The present invention relates to a new and improved construction of a reflector antenna for applications in outer space and to a method of fabricating such reflector antenna.
In its more particular aspects, the present invention relates not only to the reflector antenna itself, but also to an improved method for constructing and deploying the reflector antenna. The reflector antenna specifically comprises a parabolically-shaped reflector antenna comprising an unfolding or deployable laminated-surface structure, an inflatable radome which forms a shroud-like body structure, an antenna reflector and a rigidizing member or annulus, such as a torus or toroidal support member.
The reflector antenna fabrication method of the present invention aims at providing a reflector antenna construction whose reflector forms together with a radome a cavity, stabilized by means of a tubular rigidizable torus.
In other words, the method aspects of the present invention relate to a method for fabricating an inflatable reflector antenna for deployment in outer space and comprises the steps of fabricating an antenna reflector, an antenna radome and a stabilizing annulus from a textile laminate, wherein the textile laminate for at least the antenna reflector and the antenna radome is a textile laminate impregnated with a setting component. The textile laminate for the antenna radome more specifically is a textile laminate transparent to at least a portion of the electromagnetic spectrum of radiant energy. Moreover, a material layer reflective of at least such portion of the electromagnetic spectrum of radiant energy is applied to an inner side of the antenna reflector.
The method of the present invention for deploying a reflector antenna in outer space comprises the steps of transporting beyond the atmosphere an antenna package comprising an antenna feed mast and an inflatable envelope made of a textile laminate and wrapped around the antenna feed mast in a series of folded pleats ready for deployment, wherein the inflatable envelope comprises an antenna reflector, an antenna radome and a stabilizing annulus, and the textile laminate is impregnated with a setting component, such as a setting resin for at least the antenna reflector and the antenna radome.

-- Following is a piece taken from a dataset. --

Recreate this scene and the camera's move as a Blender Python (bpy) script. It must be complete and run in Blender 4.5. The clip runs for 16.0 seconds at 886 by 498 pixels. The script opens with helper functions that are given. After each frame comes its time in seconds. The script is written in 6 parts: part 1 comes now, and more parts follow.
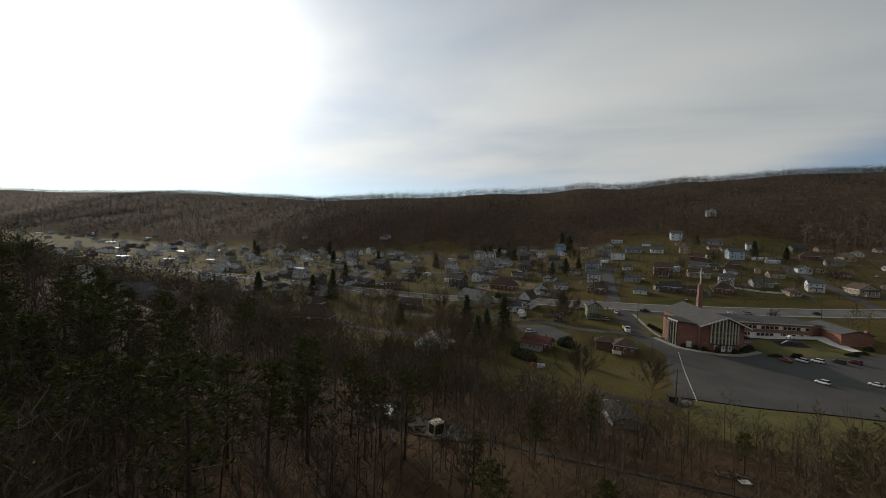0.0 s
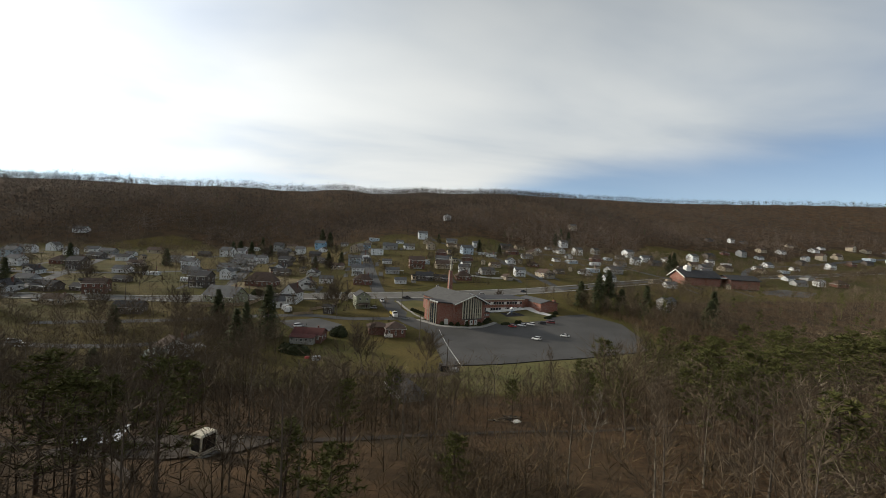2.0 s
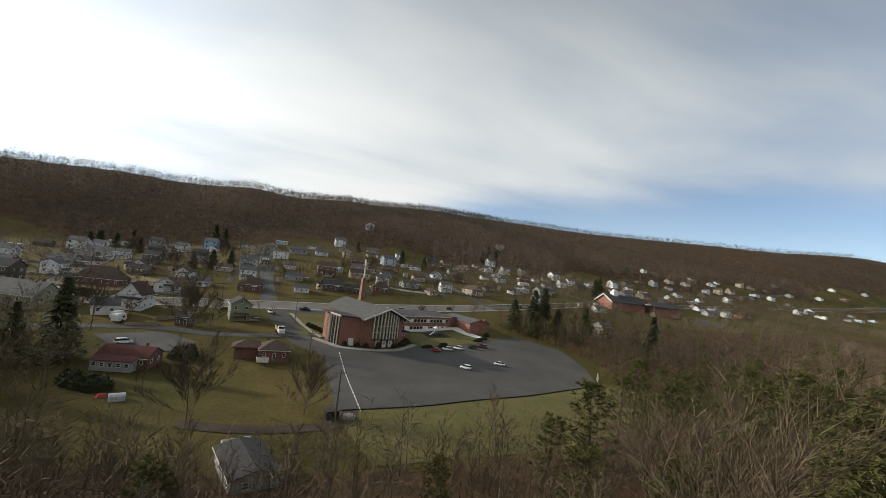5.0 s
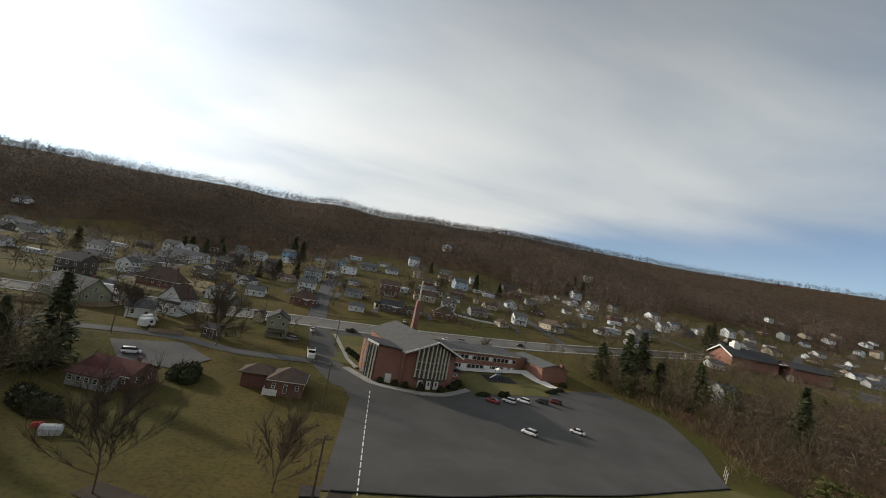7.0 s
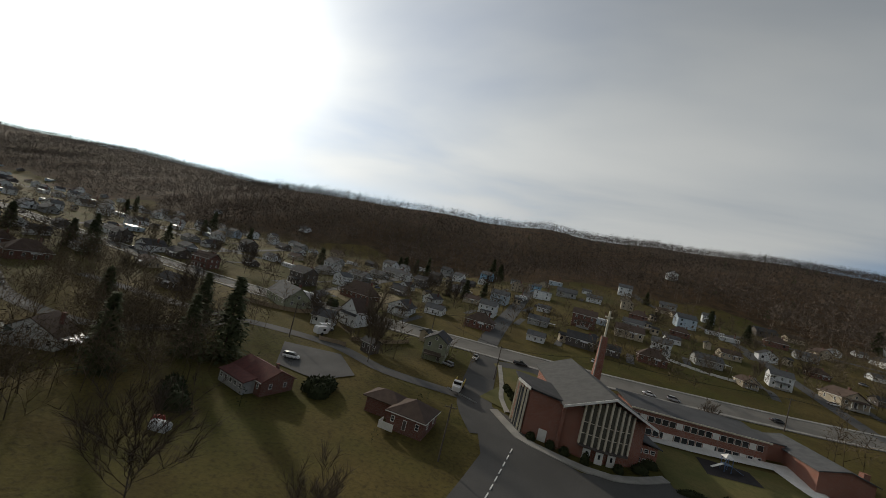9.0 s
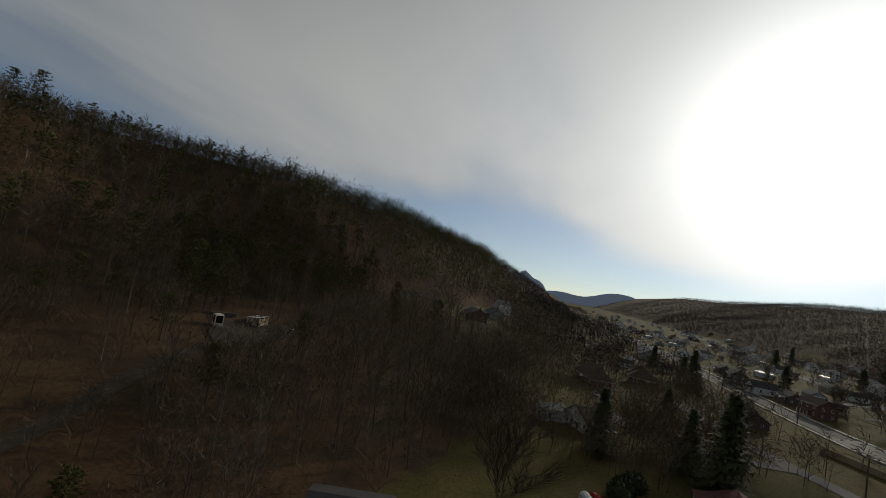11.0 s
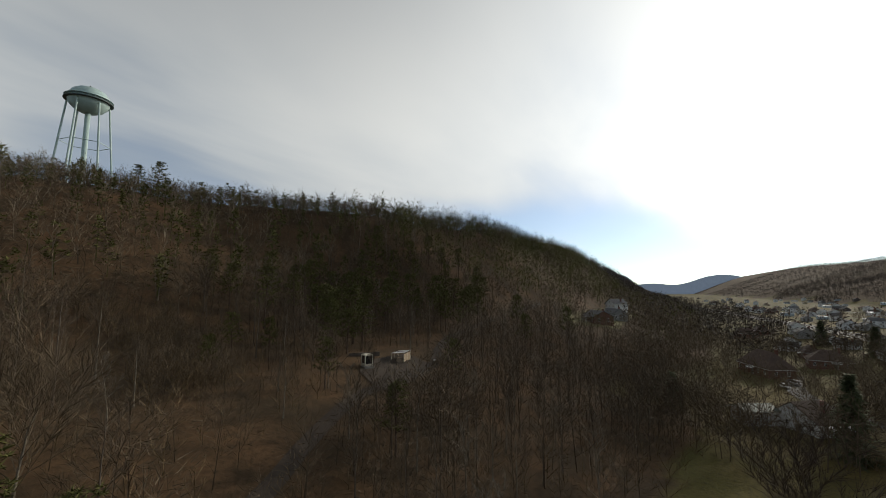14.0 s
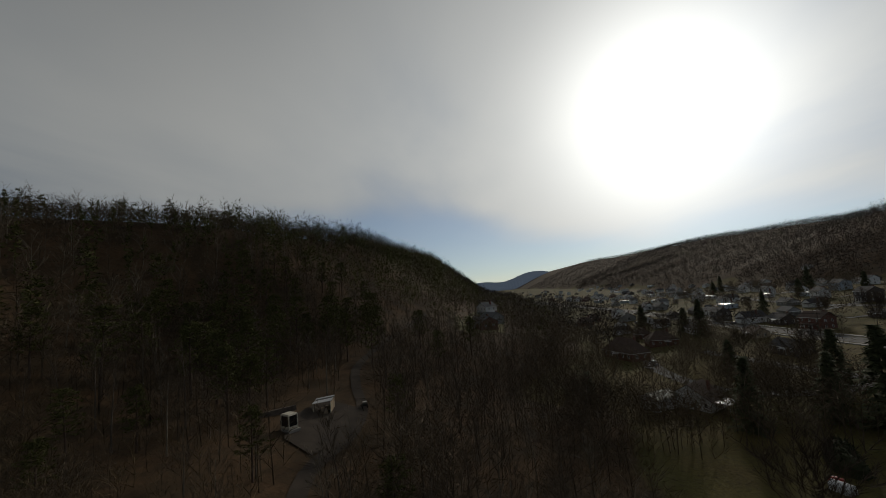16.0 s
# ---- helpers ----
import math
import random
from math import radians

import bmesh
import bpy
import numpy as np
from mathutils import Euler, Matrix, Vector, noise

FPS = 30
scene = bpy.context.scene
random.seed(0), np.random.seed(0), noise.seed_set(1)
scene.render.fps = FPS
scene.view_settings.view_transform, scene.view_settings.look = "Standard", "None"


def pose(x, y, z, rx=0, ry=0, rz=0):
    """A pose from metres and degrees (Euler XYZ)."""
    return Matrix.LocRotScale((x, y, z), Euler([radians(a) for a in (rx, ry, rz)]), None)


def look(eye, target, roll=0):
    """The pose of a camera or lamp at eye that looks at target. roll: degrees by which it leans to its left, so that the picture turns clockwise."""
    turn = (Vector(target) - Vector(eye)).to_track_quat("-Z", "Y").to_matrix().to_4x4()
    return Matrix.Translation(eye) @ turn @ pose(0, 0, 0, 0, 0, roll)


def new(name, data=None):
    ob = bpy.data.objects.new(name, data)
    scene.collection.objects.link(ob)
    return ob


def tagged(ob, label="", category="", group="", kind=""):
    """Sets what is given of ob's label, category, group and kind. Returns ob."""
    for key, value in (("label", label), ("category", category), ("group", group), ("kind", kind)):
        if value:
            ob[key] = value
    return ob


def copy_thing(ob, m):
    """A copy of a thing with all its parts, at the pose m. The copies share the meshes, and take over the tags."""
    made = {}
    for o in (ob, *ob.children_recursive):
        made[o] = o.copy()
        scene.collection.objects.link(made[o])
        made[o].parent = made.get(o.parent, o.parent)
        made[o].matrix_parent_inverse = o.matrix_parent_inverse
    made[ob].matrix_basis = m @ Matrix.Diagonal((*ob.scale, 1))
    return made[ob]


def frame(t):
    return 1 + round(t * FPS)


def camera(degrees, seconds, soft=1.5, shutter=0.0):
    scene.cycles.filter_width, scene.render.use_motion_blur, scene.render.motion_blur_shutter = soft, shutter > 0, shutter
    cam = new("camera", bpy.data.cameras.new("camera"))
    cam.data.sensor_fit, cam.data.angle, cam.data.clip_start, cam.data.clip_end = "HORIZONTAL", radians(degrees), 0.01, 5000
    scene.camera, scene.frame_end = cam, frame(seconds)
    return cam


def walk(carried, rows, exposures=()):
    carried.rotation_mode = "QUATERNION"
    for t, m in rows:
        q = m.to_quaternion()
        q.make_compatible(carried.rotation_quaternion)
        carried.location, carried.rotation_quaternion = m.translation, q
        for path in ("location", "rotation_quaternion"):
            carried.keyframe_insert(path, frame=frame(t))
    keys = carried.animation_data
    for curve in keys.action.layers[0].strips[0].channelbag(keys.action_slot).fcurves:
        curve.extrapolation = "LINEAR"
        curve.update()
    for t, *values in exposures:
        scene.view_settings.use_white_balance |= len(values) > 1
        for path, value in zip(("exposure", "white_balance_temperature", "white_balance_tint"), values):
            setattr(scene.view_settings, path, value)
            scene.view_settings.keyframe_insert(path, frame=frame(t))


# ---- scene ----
LENS = 95.0
cam = camera(LENS, 16.0, soft=0.6)
PATH = [
    (0.0, pose(14.90, 12.83, 45.51, 87.34, -2.03, 26.25)),
    (0.5, pose(12.18, 13.51, 43.76, 87.30, -1.56, 20.23)),
    (1.0, pose(9.38, 15.20, 41.81, 86.97, -1.63, 10.26)),
    (1.5, pose(7.28, 17.72, 39.90, 87.54, -2.46, 0.73)),
    (2.0, pose(6.11, 21.51, 37.22, 89.60, -3.22, -7.69)),
    (2.5, pose(6.49, 25.37, 35.16, 90.30, -3.35, -12.56)),
    (3.0, pose(7.00, 30.25, 32.73, 90.92, -3.41, -19.31)),
    (3.5, pose(9.70, 36.82, 32.57, 92.42, -6.35, -18.66)),
    (3.7, pose(10.67, 39.39, 31.62, 92.52, -5.63, -18.77)),
    (5.8, pose(21.96, 70.06, 30.95, 94.41, -10.08, -16.48)),
    (6.0, pose(23.69, 72.40, 30.99, 94.82, -11.54, -15.37)),
    (6.5, pose(26.75, 78.56, 31.57, 94.89, -11.31, -11.44)),
    (7.0, pose(29.92, 84.43, 31.81, 95.08, -11.19, -6.71)),
    (7.5, pose(31.99, 90.92, 31.52, 95.45, -8.83, -5.44)),
    (8.0, pose(34.05, 96.93, 31.89, 95.88, -9.16, -4.50)),
    (8.2, pose(36.03, 98.98, 32.52, 95.33, -10.69, -0.10)),
    (10.3, pose(51.33, 129.58, 34.06, 93.36, -12.99, 69.28)),
    (10.5, pose(53.90, 132.76, 34.18, 94.15, -13.48, 78.48)),
    (11.0, pose(60.25, 141.95, 31.86, 93.95, -10.35, 106.74)),
    (11.5, pose(59.56, 145.21, 33.68, 90.35, -8.68, 128.10)),
    (12.0, pose(58.69, 145.30, 33.63, 92.08, -7.06, 135.23)),
    (12.5, pose(57.66, 142.70, 32.43, 91.61, -5.54, 134.49)),
    (13.0, pose(57.55, 138.13, 30.63, 93.79, -3.68, 133.97)),
    (13.5, pose(57.25, 130.91, 29.71, 93.81, -1.25, 125.69)),
    (14.0, pose(57.28, 124.78, 28.42, 95.78, -0.35, 117.39)),
    (14.5, pose(56.61, 117.54, 28.31, 96.20, 1.58, 109.25)),
    (15.0, pose(55.30, 111.51, 29.83, 95.81, 3.11, 100.74)),
    (15.5, pose(53.95, 107.40, 31.24, 96.49, 3.23, 97.49)),
    (16.0, pose(51.29, 102.78, 32.15, 96.08, 4.43, 95.63)),
]
EXPOSURES = [
    (0.0, -0.9), (0.5, -0.83), (1.0, -0.45), (1.5, -0.32), (2.0, -0.22), (3.0, -0.12), (3.7, -0.05), (5.8, -0.15), (6.8, -0.3), (8.2, -0.42),
    (10.3, -1.75), (10.8, -1.75), (11.0, -1.45), (11.4, -0.2), (12.5, 0.04), (13.4, -0.06), (14.0, -0.55), (14.6, -1.13), (15.0, -1.5), (16.0, -1.75),
]
walk(cam, PATH, EXPOSURES)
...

The reflector antenna of the present invention is for deployment in outer space and comprises an antenna feed mast having a first end provided with an interface socket for attachment to a transport vehicle and a second end remote from the first end and provided with a feed head for the reflector antenna. The reflector antenna further comprises an antenna reflector, an antenna radome and a stabilizing annulus conjointly defining an inflatable envelope. The inflatable envelope has an initial folded state in which the inflatable envelope is wrapped around the antenna feed mast to form a compact antenna package for transport into outer space and a terminal deployed state in which the inflatable envelope is inflated to form a desired spatial configuration of the reflector antenna defining a focal point of the antenna reflector and in which the feed head is at the focal point.
For reflector antennas of the aforementioned construction, e.g., for applications in outer space, there exist additional stringent requirements, such as precise dimensional stability and accuracy of the antenna structure in addition to special requirements which are imposed by transport conditions to an orbit in space vehicles, i.e., minimum weight and compactly folded packaged condition.
In common practice, antennas for applications in outer space are of mechanical construction, comprising ribs and/or panels with numerous individual components, such as hinges, supports, springs, tie ropes, brake systems for controlled deployment and many more. This involves intricate construction schemes and furthermore, due to the large number of individual components, requires compromises between reflector dimensional accuracy and/or reliability.
Problems involving such mechanically unfoldable antennas are further described in an article by W. Schafer:
Stand der Technik auf dem Gebiet grosserer, entfaltbarer Parabolantennen-Strukturen fur Raumfluggerate (cf. Flugwissenschaftliche Weltraumforschung Apr. 4, 1980, No. 5).
There has long been known in the art a gas pressure deployable and stabilizable, i.e., inflatable, parabolic antenna construction displaying relatively low weight and low storage volume, together with large operating diameter and especially high dimensional reflector accuracy (cf. American Institute of Aeronautics and Astronautics, January, 1980). Such an antenna, however, is endangered by meteorites, thus exhibiting a short life expectancy and requiring the transport of gas supplies for replenishing and maintaining gas pressure within the antenna cavity, i.e., to replace losses of gas caused by meteorite punctures and leaks along the seams.